* _EXERCISE BRIEF_:
Pick out the lines below that contain the string "Blender" and copy them all.

* _STORED RECORDS_:
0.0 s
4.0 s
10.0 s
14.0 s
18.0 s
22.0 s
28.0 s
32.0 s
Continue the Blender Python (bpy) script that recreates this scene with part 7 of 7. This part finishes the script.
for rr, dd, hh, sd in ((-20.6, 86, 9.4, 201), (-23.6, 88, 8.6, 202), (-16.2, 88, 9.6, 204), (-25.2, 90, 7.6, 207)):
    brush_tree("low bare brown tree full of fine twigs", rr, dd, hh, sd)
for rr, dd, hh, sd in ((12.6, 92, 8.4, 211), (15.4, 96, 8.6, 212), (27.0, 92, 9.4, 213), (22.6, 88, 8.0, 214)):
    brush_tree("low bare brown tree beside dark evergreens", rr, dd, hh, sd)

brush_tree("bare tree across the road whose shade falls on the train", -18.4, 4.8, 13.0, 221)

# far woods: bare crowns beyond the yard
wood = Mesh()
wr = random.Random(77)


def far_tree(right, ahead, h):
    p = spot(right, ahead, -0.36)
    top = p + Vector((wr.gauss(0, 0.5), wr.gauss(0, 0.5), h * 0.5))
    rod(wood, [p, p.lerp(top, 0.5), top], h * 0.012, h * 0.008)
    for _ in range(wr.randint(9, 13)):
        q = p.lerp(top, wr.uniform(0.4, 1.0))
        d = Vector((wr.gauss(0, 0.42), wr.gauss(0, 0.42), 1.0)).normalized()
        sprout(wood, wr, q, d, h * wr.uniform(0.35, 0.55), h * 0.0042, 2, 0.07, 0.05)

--

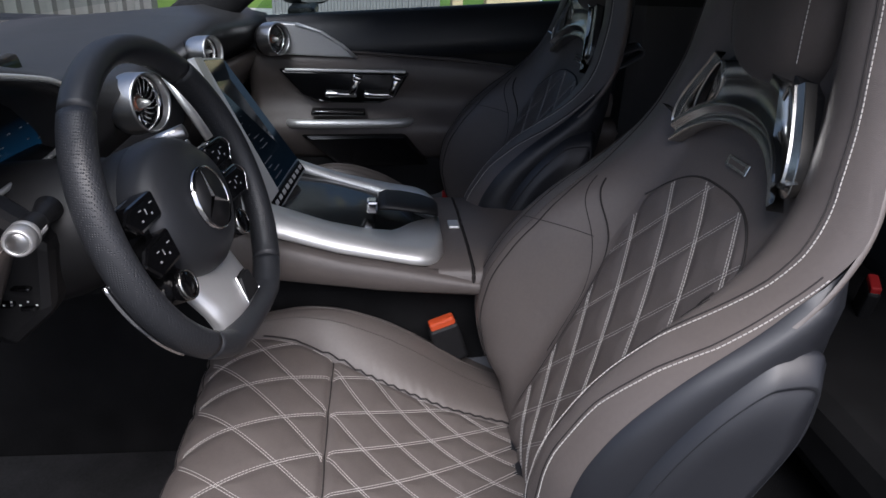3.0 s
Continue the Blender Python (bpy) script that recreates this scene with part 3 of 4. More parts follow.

* _THE RESULT_:
Continue the Blender Python (bpy) script that recreates this scene with part 7 of 7. This part finishes the script.
Continue the Blender Python (bpy) script that recreates this scene with part 3 of 4. More parts follow.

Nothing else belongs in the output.